A recent report issued by Citizens for Responsibility and Ethics in Washington (CREW) finds that President Trump has 2,300 conflicts of interest. (For some reason, I’m having trouble linking to the report, but it’s easily Googled.)
We see a number of vague accusations of this administration’s “corruption,” but that all-encompassing description doesn’t tell us what the improprieties are, or why the behaviors are unethical. As a result, we are in danger of normalizing them.
The most common definition of a conflict of interest is a situation in which a person is in a position to derive personal benefit from actions or decisions made in their official capacity. CREW puts meat on the bare bones of that definition. The report begins with an explanation of the importance of divestment and the reasons for it.
Prior to President Trump, every modern president divested their business interests before entering office. For decades, this norm of presidential conduct has served as an important signal for both Republican and Democratic administrations to show that, as the nation’s most powerful and prominent public servant, the president would not put personal financial interests before the interests of the country. Divestiture also served as an assurance to the public that the president would not open himself up to undue influence from special interests and foreign governments that might use his businesses as a way to curry favor with him and his administration.
The president has visited his properties 362 times at taxpayer expense during his administration, sometimes visiting multiple properties in a single day. The number of days he’s spent time at a Trump-branded property account for almost a third of the days he’s been president.
One-hundred eleven officials from 65 foreign governments have visited a Trump property.
CREW has recorded 630 visits to Trump properties from at least 250 Trump administration officials. Ivanka Trumpand Jared Kushner are the most frequent executive branch officials to visit Trump properties, other than the president himself. Jared has made 28 known visits, while Ivanka has made 23.
Members of Congress have flocked to President Trump’s properties: 90 members of Congress have made 188 visits to a Trump property.
President Trump has used the presidency to provide free publicity for his properties, which he still profits from as president. As president, Trump has tweeted about or mentioned one of his properties on 159 occasions, and White House officials have mentioned a Trump property 65 times, sometimes in the course of their official duties.
Political groups have spent $5.9 million at Trump properties since President Trump took office. In more than a decade prior to his run for president, Trump’s businesses never received more than $100,000 from political groups in a single year.
Foreign governments and foreign government-linked organizations have hosted 12 events at Trump properties since the president took office.
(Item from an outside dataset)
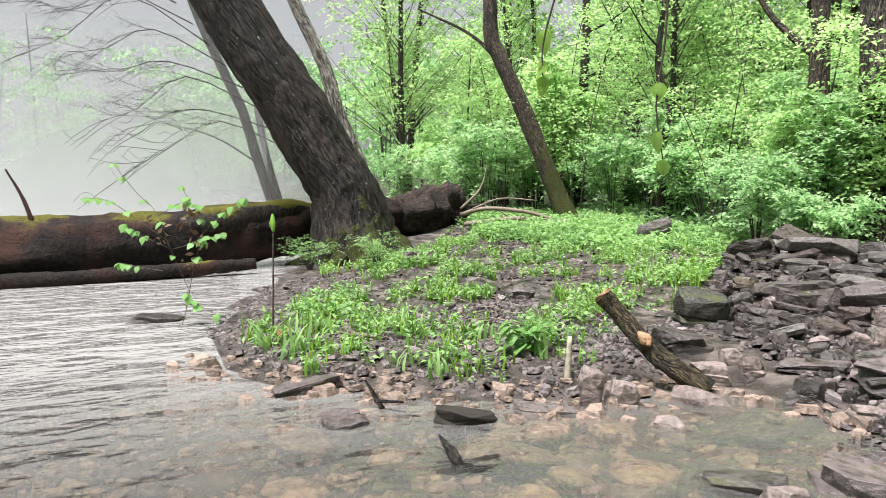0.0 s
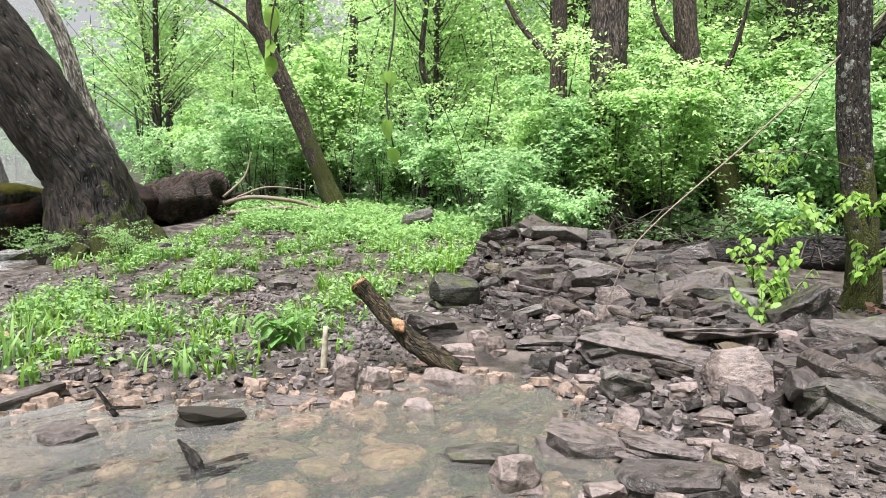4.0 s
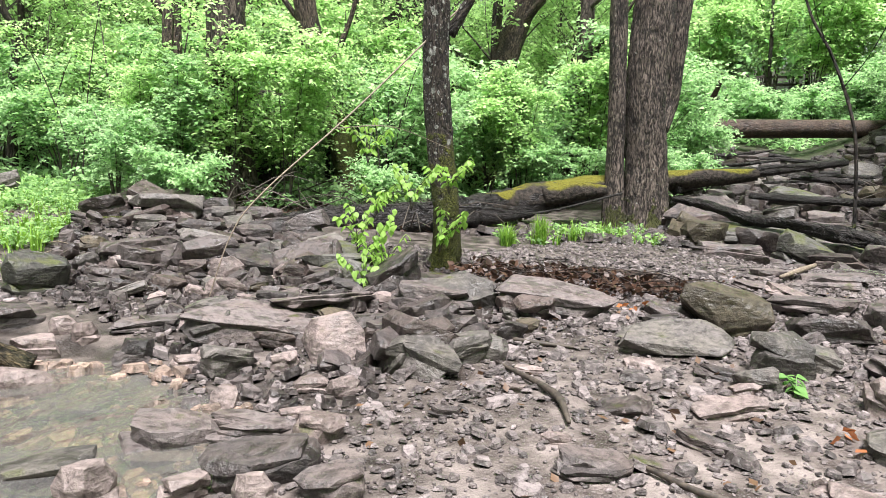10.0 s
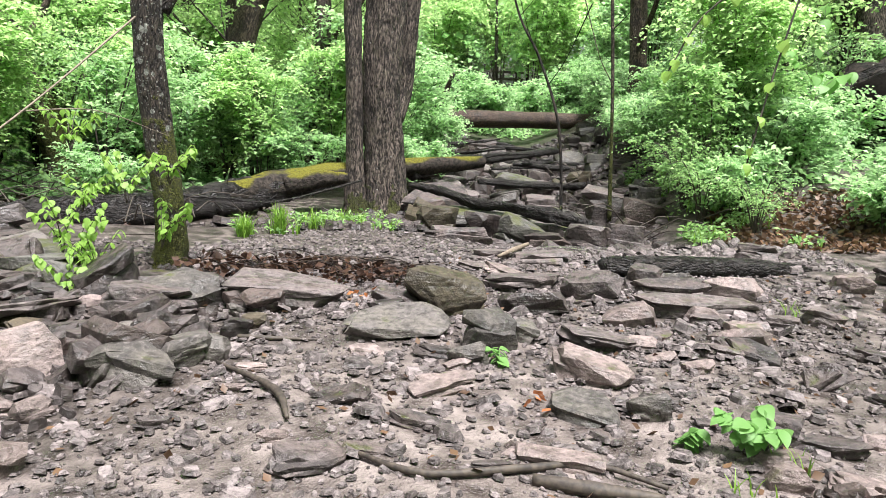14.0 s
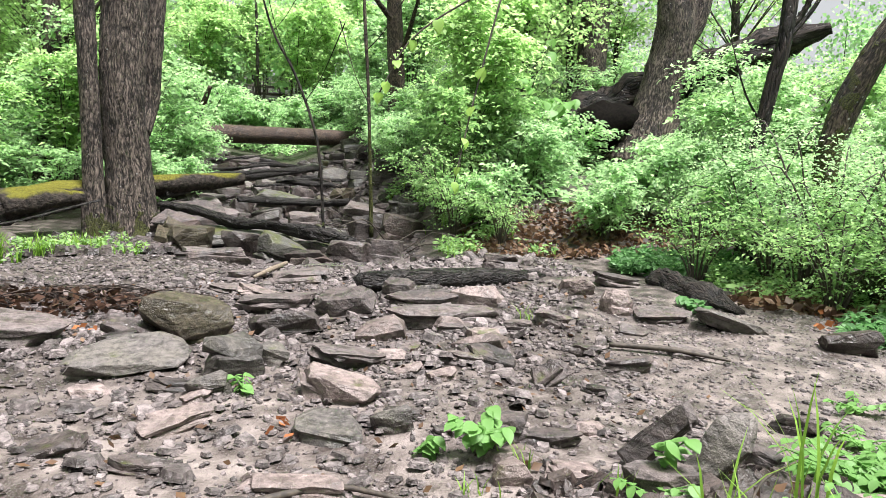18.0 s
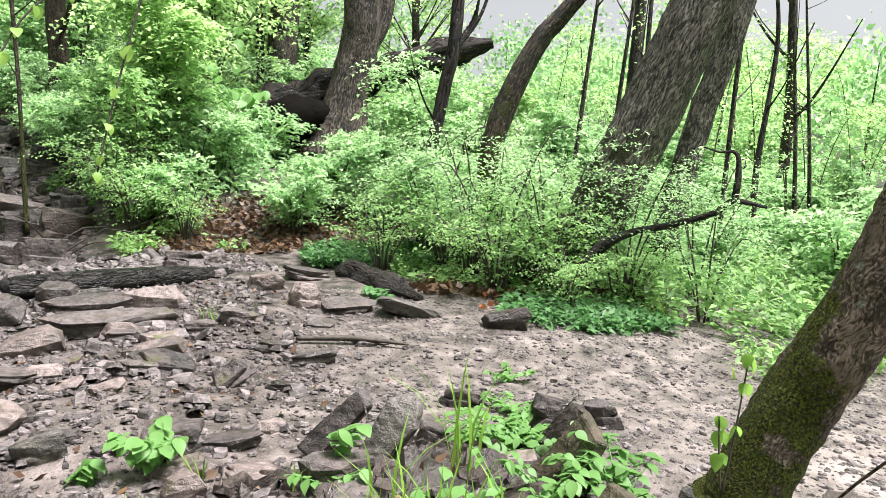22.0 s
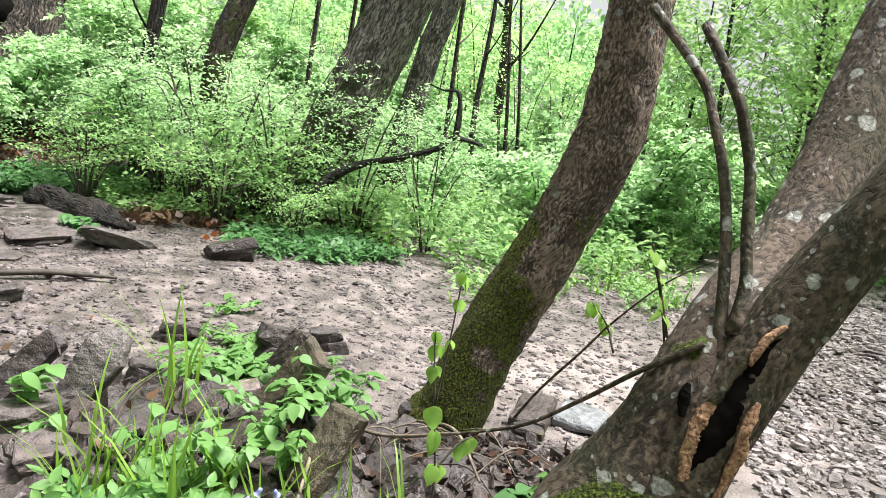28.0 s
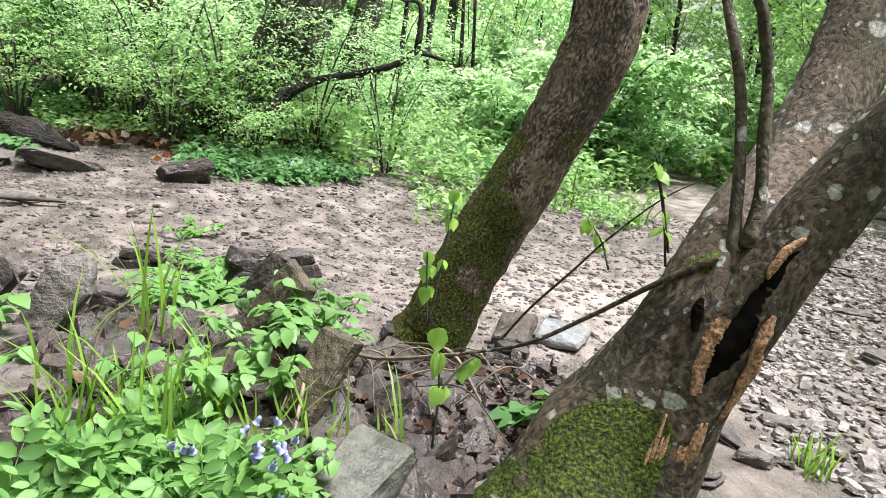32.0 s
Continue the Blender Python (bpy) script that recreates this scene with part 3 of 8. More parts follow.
def sprays(base, way, length, per, leaf, rng, droop=0.5):
    """Leaf places and directions along twigs that leave base and bend over."""
    n = len(base)
    t = (np.arange(per) + 0.5) / per
    curve = base[:, None] + way[:, None] * (length[:, None] * t)[..., None]
    curve[..., 2] -= droop * (length[:, None] * t) ** 2
    side = unit(np.cross(way, [0, 0, 1.0]) + 0.01)
    flip = np.where(np.arange(per) % 2, 1.0, -1.0)
    out = side[:, None] * flip[None, :, None] + 0.55 * way[:, None]
    out = out + 0.12 * rng.standard_normal(out.shape)
    at = curve + 0.015 * rng.standard_normal(curve.shape)
    return at.reshape(-1, 3), unit(out.reshape(-1, 3))


def shrub_mesh(height, spread, twigs, seed, leaf=0.06, material=None, per=12, stem_count=(6, 9)):
    """Stems and crown of an arching bush, its foot at the origin."""
    rng = np.random.default_rng(seed)
    stems, tops = [], []
    for k in range(rng.integers(*stem_count)):
        a = rng.uniform(0, 6.28)
        out = spread * rng.uniform(0.25, 1.0)
        h = height * rng.uniform(0.6, 1.0)
        d = np.array([math.cos(a), math.sin(a)])
        line = [np.r_[d * 0.05, -0.1, 0.02], np.r_[d * out * 0.25, h * 0.5, 0.014], np.r_[d * out * 0.62, h * 0.9, 0.009], np.r_[d * out, h * 0.86, 0.004]]
        stems.append(tube(line, 10, 5, 0.03, seed=seed + k, cap=False))
        tops.append(smooth_line(line, 24)[6:, :3])
    tops = np.concatenate(tops)
    pick = tops[rng.integers(0, len(tops), twigs)] + 0.06 * rng.standard_normal((twigs, 3))
    a = rng.uniform(0, 6.28, twigs)
    way = unit(np.stack([np.cos(a), np.sin(a), rng.uniform(-0.25, 0.75, twigs)], 1) + 0.35 * unit(pick * [1, 1, 0]))
    length = rng.uniform(0.25, 0.75, twigs) * (0.6 + 0.22 * height)
    at, out = sprays(pick, way, length, per, leaf, rng)
    keep = at[:, 2] > 0.06
    at, out = at[keep], out[keep]
    crown_me = mesh_of("crown", *leaves(at, out, leaf, seed, 0.55, 0.25, 0.78), material)
    return [mesh_of("stem", *s, TWIG) for s in stems], crown_me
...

These events have been attended by at least 19 administration officials.
There is much more.
Trump’s behavior has been a truly shocking departure from that of previous presidents, but in all fairness, the expectation that government officials will avoid both conflicts and the appearance of conflicts has been eroded over the years by practices in the Senate.
As they set national policy on important issues such as climate change, tech monopolies, medical debt and income inequality, US senators have glaring conflicts of interest, an investigation by news website Sludge and the Guardian can reveal.
An analysis of personal financial disclosure data as of 16 August has found that 51 senators and their spouses have as much as $96m personally invested in corporate stocks in five key sectors: communications/electronics; defense; energy and natural resources; finance, insurance and real estate; and health.
The majority of these stocks come from public companies, and some are private.
Overall, the senators are invested in 338 companies – including tech firms such as Apple and Microsoft, oil and gas giants including ExxonMobil and Antero Midstream, telecom companies including Verizon, and major defense contractors such as Boeing – in the five sectors as categorized by Sludge.
As the article noted, this ownership is not illegal, but such investments raise real questions about lawmakers’ motivations.
We have a lot of work to do.
In 2020, Americans’ first priority must be delivery of an overwhelming, crushing defeat to Trump and the obsequious Republicans who continue to enable him.
Our second must be a wholesale “clean up” of government– reform of electoral systems and governmental structures that facilitate unethical behavior, from state-level gerrymandering and voter suppression, to Senate-level conflicts of interest.